In un clima che possiamo immaginare di grande tensione e opposte correnti, con Papa Francesco, ma già con Benedetto XVI prima di lui, la Chiesa ha avuto il coraggio di ammettere le proprie mancanze e di darsi regole diverse. Per stare agli ultimi anni ricordiamo che nel 2019 Bergoglio ha voluto un summit di quattro giorni sugli abusi sessuali nel quale anche alcune vittime hanno avuto spazio di parola, una iniziativa impensabile fino a qualche tempo prima. Il discorso di Papa Francesco è come sempre potente. “Vorrei qui ribadire chiaramente: se nella Chiesa si rilevasse anche un solo caso di abuso – che rappresenta già di per sé una mostruosità – tale caso sarà affrontato con la massima serietà. Fratelli e sorelle: nella rabbia, giustificata, della gente, la Chiesa vede il riflesso dell’ira di Dio, tradito e schiaffeggiato da questi disonesti consacrati. L’eco del grido silenzioso dei piccoli, che invece di trovare in loro paternità e guide spirituali hanno trovato dei carnefici, farà tremare i cuori anestetizzati dall’ipocrisia e dal potere. Noi abbiamo il dovere di ascoltare attentamente questo soffocato grido silenzioso”.
Nello stesso anno Bergoglio ha abolito il segreto pontificio sui casi di abusi sessuali (quello in base al quale, in presenza di una denuncia per abuso a carico di un prelato, l’Autorità Giudiziaria non poteva procedere a meno di ricevere l’esplicito consenso da parte della Chiesa) ed è stato istituito un Servizio nazionale per la tutela dei minori che ha corrispettivi a livello regionale e diocesano, con vescovi e laici incaricati di sviluppare progetti di prevenzione e assumere le eventuali denunce. Inoltre, nel 2020 la Chiesa Cattolica ha emanato un vademecum su come trattare i casi di pedofilia nel clero.

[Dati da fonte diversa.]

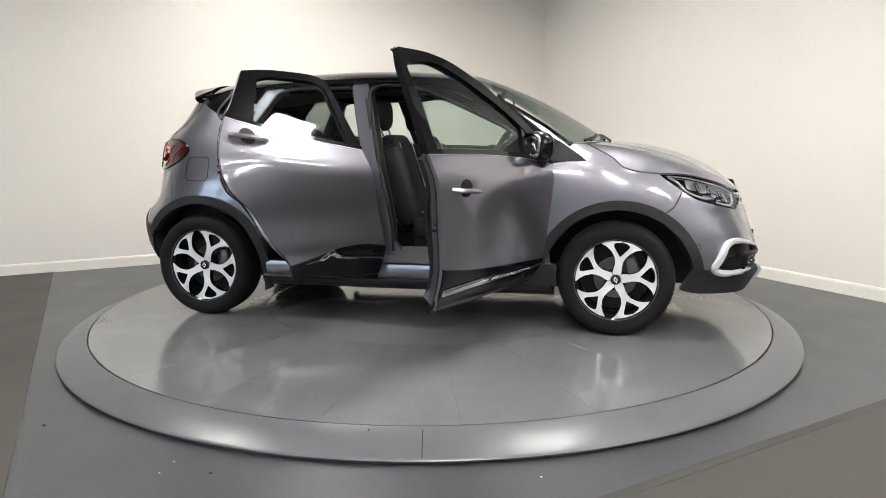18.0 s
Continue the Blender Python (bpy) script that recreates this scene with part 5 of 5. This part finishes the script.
M_LAMPGREY = shader("clear_lamp_grey", (0.34, 0.33, 0.33), 0.15, 0.2, 0.8)
M_SKID = shader("grey_skid_plastic", (0.27, 0.27, 0.28), 0.45, 0.2)
M_REDBRIGHT = shader("red_reflector", (0.36, 0.016, 0.010), 0.12, 0.0, 0.8)
make_front()
make_rear()


# ---------------------------------------------------------------- under and inside the car
def make_under():
    V, F = box_vf(-0.10, 0, 0.265, 2.9, 1.30, 0.07)
    cp("floor_pan", V, F, M_DARK, None, "black underbody", smooth=False)
    for wx in (RW, FW):
        for s in (-1, 1):
            V, F = [], []
            lo_a, hi_a = (-2, 150) if wx < 0 else (8, 182)
            arc = [radians(a) for a in np.linspace(lo_a, hi_a, 26)]
            for a in arc:
                for yy in (0.80, 0.66, 0.52):
                    V.append((wx + 0.415 * math.cos(a), s * yy, HUB_Z + 0.415 * math.sin(a)))
            for i in range(25):
                for j in range(2):
                    F.append((i * 3 + j, i * 3 + j + 1, i * 3 + j + 4, i * 3 + j + 3))
            base = len(V)
            V += [(wx, s * 0.52, HUB_Z)]
            F += [(i * 3 + 2, base, (i + 1) * 3 + 2) for i in range(25)]
            cp("wheel_well", V, F, M_DARK, None, "black wheel arch liner")
    # engine bay and boot closed off
    for x0, x1, z0, z1 in ((0.98, 1.80, 0.25, 0.80), (-1.70, -1.12, 0.28, 0.66)):
        V, F = box_vf((x0 + x1) / 2, 0, (z0 + z1) / 2, x1 - x0, 1.0, z1 - z0)
        cp("inner_bulkhead", V, F, M_DARK, None, "dark inner structure", smooth=False)
    V, F = tube([(-1.72, 0.25, 0.30), (-1.80, 0.25, 0.31), (-1.86, 0.25, 0.315)], 0.03, 12, 10)
    cp("exhaust", V, F, M_DISC, None, "steel exhaust tail pipe")


def rounded_block(name, c, size, mat, parent=None, bevel=0.04, m=None, label=""):
    bm = box_bm(0, 0, 0, *size, bevel, None, 3)
    mm = Matrix.Translation(Vector(c) - Vector(OFF)) @ (m or Matrix.Identity(4))
    bmesh.ops.transform(bm, matrix=mm, verts=bm.verts)
    return part(name, bm, mat, parent or car, label)


def seat(x, y):
    """A front seat: cushion with raised bolsters, backrest, headrest on two rods, cord pocket behind."""
    lean = pose(0, 0, 0, 0, -17, 0)
    s = rounded_block("front_seat", (x + 0.20, y, 0.575), (0.42, 0.36, 0.15), M_CLOTH, None, 0.06, pose(0, 0, 0, 0, -5, 0), "black front seat with cloth centre and smooth side bolsters")
    for sy in (-1, 1):
        rounded_block("cushion_bolster", (x + 0.20, y + sy * 0.215, 0.585), (0.42, 0.09, 0.17), M_LEATHER, s, 0.04, pose(0, 0, 0, 0, -5, 0))
        V, F = tube([(x + 0.02, y + sy * 0.175, 0.655), (x + 0.25, y + sy * 0.175, 0.675), (x + 0.38, y + sy * 0.165, 0.683)], 0.004, 6, 14)
        cp("piping", V, F, M_LIGHTSEAM, s, "light grey piping")
    b = rounded_block("backrest", (x - 0.115, y, 0.865), (0.13, 0.40, 0.58), M_CLOTH, s, 0.06, lean)
    for sy in (-1, 1):
        rounded_block("backrest_bolster", (x - 0.085, y + sy * 0.215, 0.83), (0.15, 0.09, 0.52), M_LEATHER, s, 0.045, lean)
        V, F = tube([(x - 0.26, y + sy * 0.085, 1.20), (x - 0.22, y + sy * 0.085, 1.10)], 0.006, 8)
        cp("headrest_rod", V, F, M_CHROME, s, "steel headrest rod")
        V, F = tube([(x + 0.03, y + sy * 0.165, 0.62), (x - 0.035, y + sy * 0.165, 0.85), (x - 0.11, y + sy * 0.15, 1.10)], 0.004, 6, 16)
        cp("piping", V, F, M_LIGHTSEAM, s, "light grey piping")
    V, F = ellipsoid((x - 0.275, y, 1.275), (0.065, 0.135, 0.105), 2.8, 16, 26)
    cp("headrest", V, F, M_CLOTH, s, "padded headrest")
    rounded_block("seat_base", (x + 0.2, y, 0.40), (0.42, 0.40, 0.22), M_DARK, s, 0.03)
    # hard back shell with elastic cords
    rounded_block("back_shell", (x - 0.175, y, 0.83), (0.03, 0.42, 0.48), M_DARK, s, 0.014, lean)
    for k in range(5):
        z0 = 0.92 - 0.06 * k
        for sy in (-1, 1):
            V, F = tube([(x - 0.225 + 0.25 * (0.86 - z0), y + sy * 0.20, z0), (x - 0.17 + 0.25 * (0.86 - z0) + 0.01 * k, y + sy * (0.02 + 0.03 * k), z0 - 0.15)], 0.002, 5)
            cp("elastic_cord", V, F, M_LIGHTSEAM, s, "pale elastic cord")
    return s


M_LIGHTSEAM = shader("light_grey_piping", (0.35, 0.34, 0.33), 0.6)
M_DASHTOP = shader("dash_top_plastic", (0.018, 0.0185, 0.019), 0.55, spec=0.35, bump=0.3, bump_scale=400, noise_scale=5, vary=0.12)
M_SCREENPANEL = shader("navigation_screen", (0.02, 0.021, 0.023), 0.12, 0.0, 0.4)


def make_interior():
    V, F = box_vf(-0.1, 0, 0.325, 2.1, 1.42, 0.06)
    cp("carpet", V, F, M_CARPET, None, "black carpeted cabin floor", smooth=False)
    seat(0.03, -0.36)
    seat(0.08, 0.36)
    # rear bench
    b = rounded_block("rear_bench", (-0.72, 0, 0.53), (0.48, 1.26, 0.22), M_CLOTH, None, 0.07, pose(0, 0, 0, 0, -4, 0), "black rear bench seat")
    for y in (-0.36, 0.36):
        rounded_block("bench_bolster", (-0.72, y * 1.52, 0.575), (0.48, 0.14, 0.17), M_LEATHER, b, 0.05, pose(0, 0, 0, 0, -4, 0))
        rounded_block("bench_backrest", (-1.03, y, 0.86), (0.16, 0.62, 0.60), M_CLOTH, b, 0.06, pose(0, 0, 0, 0, -20, 0))
        V, F = ellipsoid((-1.14, y, 1.165), (0.06, 0.13, 0.075), 2.8, 12, 22)
        cp("rear_headrest", V, F, M_CLOTH, b, "low rear headrest")
    # boot cover and side trims behind the bench
    V, F = box_vf(-1.42, 0, 1.03, 0.54, 1.10, 0.02)
    cp("parcel_shelf", V, F, M_DARK, None, "black parcel shelf", smooth=False)
    # dashboard as a lofted section across the car
    sec = [(0.97, 1.075), (0.80, 1.105), (0.66, 1.100), (0.585, 1.065), (0.575, 1.00), (0.62, 0.945), (0.60, 0.90), (0.66, 0.82), (0.74, 0.70), (0.85, 0.55), (0.97, 0.55)]
    S = spline(sec, 40)
    V, F = [], []
    ys = np.linspace(-0.70, 0.70, 29)
    for y in ys:
        bow = 0.035 * (1 - (y / 0.7) ** 2)
        hump = 0.030 * math.exp(-((y - 0.37) / 0.17) ** 2)
        for x, z in S:
            V.append((x - bow * (x < 0.9), y, z + (hump if z > 1.03 else 0.0)))
    K = 40
    F = [(i * K + j, i * K + j + 1, (i + 1) * K + j + 1, (i + 1) * K + j) for i in range(28) for j in range(K - 1)]
    F += [tuple(range(K)), tuple(reversed(range(28 * K, 29 * K)))]
    dash = cp("dashboard", V, F, M_DASHTOP, None, "black moulded dashboard with air vents")
    for y in (-0.60, 0.60):
        V, F = tube([(0.575, y + 0.055 * math.cos(a), 1.015 + 0.055 * math.sin(a)) for a in np.linspace(0, 6.283, 17)[:-1]], 0.009, 8, 32, closed=True, up=(1, 0, 0))
        cp("air_vent", V, F, M_CHROME, dash, "round air vent with a bright ring")
        V, F = ellipsoid((0.592, y, 1.015), (0.012, 0.045, 0.045), 2.0, 8, 18)
        cp("vent_core", V, F, M_DARK, dash)
    V, F = tube([(0.575, -0.50, 0.905), (0.57, -0.36, 0.90), (0.575, -0.22, 0.905)], 0.012, 8, 14, flat=0.7)
    cp("glovebox_handle", V, F, M_SILVER, dash, "grey glovebox handle")
    # centre console with screen
    rounded_block("centre_stack", (0.585, 0.0, 0.97), (0.07, 0.30, 0.26), M_RIMBLACK, dash, 0.025, pose(0, 0, 0, 0, -14, 0), "gloss black centre stack")
    rounded_block("screen", (0.545, 0.0, 1.00), (0.012, 0.19, 0.125), M_SCREENPANEL, dash, 0.005, pose(0, 0, 0, 0, -14, 0), "dark navigation screen")
    for y in (-0.145, 0.145):
        V, F = tube([(0.575, y, 1.085), (0.525, y, 0.99), (0.53, y * 0.85, 0.87)], 0.008, 8, 20)
        cp("stack_trim", V, F, M_CHROME, dash, "bright centre stack trim")
    for k in range(3):
        V, F = tube([(0.50, -0.07 + 0.07 * k, 0.875), (0.53, -0.07 + 0.07 * k, 0.88)], 0.02, 14)
        cp("climate_knob", V, F, M_CHROME, dash, "climate control knob")
    c = rounded_block("centre_console", (0.30, 0.0, 0.46), (0.75, 0.20, 0.28), M_TRIM, None, 0.04, None, "black centre console with a gear lever")
    V, F = tube([(0.40, 0, 0.60), (0.39, 0, 0.70)], 0.010, 8)
    cp("gear_lever", V, F, M_CHROME, c, "gear lever")
    V, F = ellipsoid((0.385, 0, 0.735), (0.026, 0.026, 0.036), 2.4, 12, 16)
    cp("gear_knob", V, F, M_CHROME, c, "bright gear knob")
    V, F = ellipsoid((0.40, 0, 0.615), (0.06, 0.05, 0.045), 2, 10, 16)
    cp("gear_gaiter", V, F, M_LEATHER, c)
    V, F = tube([(0.16, -0.03, 0.60), (0.28, -0.03, 0.66)], 0.016, 10)
    cp("hand_brake", V, F, M_CHROME, c, "handbrake lever")
    # steering wheel on the left
    n = np.array((-0.89, 0.0, 0.45))
    cc = np.array((0.43, 0.36, 1.00))
    u, v = np.array((0.0, 1.0, 0.0)), np.array((0.45, 0.0, 0.89))
    V, F = tube([tuple(cc + 0.185 * (u * math.cos(a) + v * math.sin(a))) for a in np.linspace(0, 6.283, 25)[:-1]], 0.016, 10, 60, closed=True, up=tuple(n))
    sw = cp("steering_wheel", V, F, M_LEATHER, None, "black leather steering wheel")
    V, F = ellipsoid(tuple(cc - n * -0.03), (0.05, 0.075, 0.065), 2.6, 12, 18)
    cp("wheel_boss", V, F, M_DARK, sw)
    for a in (0.0, math.pi, -math.pi / 2):
        e = cc + 0.175 * (u * math.cos(a) + v * math.sin(a))
        V, F = tube([tuple(cc), tuple(e)], 0.018, 8)
        cp("wheel_spoke", V, F, M_SILVER, sw)
    V, F = tube([tuple(cc), (0.66, 0.36, 0.90)], 0.04, 12)
    cp("steering_column", V, F, M_DARK, sw)
    for sy in (-1, 1):
        V, F = tube([(0.50, 0.36 + sy * 0.04, 0.98), (0.50, 0.36 + sy * 0.19, 1.01)], 0.009, 8)
        cp("stalk", V, F, M_DARK, sw, "column stalk")
    V, F = ellipsoid((0.60, 0.36, 1.085), (0.10, 0.17, 0.065), 2.4, 12, 22)
    cp("instrument_hood", V, F, M_DARK, dash, "hood over the instruments")
    # headliner, inside mirror, sun visors, pillars' inner trims
    V, F = [], []
    xs = np.linspace(-1.40, 0.34, 22)
    zt = fn((-1.45, -1.1, -0.6, -0.1, 0.36), (1.405, 1.455, 1.495, 1.49, 1.435))
    for x in xs:
        for k in range(15):
            t = k / 7 - 1
            V.append((x, 0.575 * t, float(zt(x)) - 0.035 * abs(t) ** 3))
    F = [(i * 15 + j, i * 15 + j + 1, (i + 1) * 15 + j + 1, (i + 1) * 15 + j) for i in range(21) for j in range(14)]
    V, F = thicken(np.array(V), F, 0.012)
    cp("headliner", V, F, M_HEADDARK, None, "dark grey roof lining")
    for y in (-0.34, 0.34):
        rounded_block("sun_visor", (0.33, y, 1.435), (0.16, 0.34, 0.018), M_HEAD, None, 0.006, pose(0, 0, 0, 0, 22, 0), "grey folded sun visor")
    V, F = ellipsoid((0.50, 0.0, 1.385), (0.022, 0.115, 0.036), 2.8, 12, 22)
    im = cp("inside_mirror", V, F, M_DARK, None, "black interior mirror")
    V, F = tube([(0.50, 0, 1.40), (0.53, 0, 1.435), (0.53, 0, 1.46)], 0.012, 8, 10)
    cp("mirror_stem", V, F, M_DARK, im)
    rounded_block("toll_badge", (0.60, -0.08, 1.345), (0.006, 0.06, 0.05), M_DARK, None, 0.002, None, "small sticker box on the windscreen")
    rounded_block("roof_console", (0.26, 0, 1.455), (0.20, 0.16, 0.03), M_DARK, None, 0.01, pose(0, 0, 0, 0, 15, 0), "overhead lamp console")
    for y in (-0.03, 0.05):
        V, F = ellipsoid((0.23, y, 1.443), (0.02, 0.02, 0.008), 2, 8, 12)
        cp("reading_light", V, F, M_READ, None, "small lit reading light")
    for s in (-1, 1):
        # side wall of the boot below the window
        V, F = box_vf(-1.33, s * 0.62, 0.80, 0.50, 0.04, 0.50)
        cp("boot_side_trim", V, F, M_DARK, None, "black boot side trim", smooth=False)
        V, F = tube([(-0.235, s * 0.66, 1.36), (-0.17, s * 0.72, 1.05), (-0.06, s * 0.73, 0.48)], 0.018, 6, 14, flat=0.2)
        cp("seat_belt", V, F, M_DARK, None, "black seat belt")
        V, F = ribbon(b_line(0.42, 1.42, 8, -0.075), b_line(0.42, 1.42, 8, 0.07), 0.097, 0.02, n=16)
        if s > 0:
            V, F = V * (1, -1, 1), [tuple(reversed(f)) for f in F]
        cp("pillar_trim", V, F, M_DARK, None, "dark pillar trim")
        A = [(0.95, s * 0.70, 1.085), (0.63, s * 0.635, 1.295), (0.33, s * 0.56, 1.455)]
        B = [(0.87, s * 0.735, 1.070), (0.57, s * 0.665, 1.270), (0.26, s * 0.60, 1.430)]
        V, F = strip(A, B, 14, 4, 0.0, (0, 0, 1), 0.012)
        cp("windscreen_pillar_trim", V, F, M_HEAD, None, "grey windscreen pillar trim")


M_HEADDARK = shader("dark_headliner", (0.10, 0.10, 0.10), 0.9, bump=0.3, bump_scale=600)
M_READ = shader("reading_lamp", (0.9, 0.9, 0.85), 0.4, emit=(1, 0.95, 0.85), emit_strength=6.0)
make_under()
make_interior()


# ---------------------------------------------------------------- what moves
TURN = [(0, 62.91), (4, 46.01), (8, 29.20), (12, 12.40), (16, -4.48), (20, -21.51), (24, -38.71), (28, -55.95), (32, -72.97)]


def motions():
    walk(car, [(t, pose(0, 0, 0, 0, 0, a)) for t, a in TURN])
    walk(turntable, [(t, pose(0, 0, 0, 0, 0, a)) for t, a in TURN])


motions()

Non c’è dubbio che gli scandali susseguitisi in tutto il mondo negli ultimi trent’anni abbiano dato un’accelerazione importante. Il fatto che tante vittime si siano decise a parlare ha determinato una svolta su cui si tornerà. E una svolta sarà anche la trasformazione in atto nella formazione dei sacerdoti, rispetto a tempi nei quali il rapporto con il corpo e con il desiderio era talmente coartato da – quantomeno – contribuire alla maturazione di una sessualità distorta.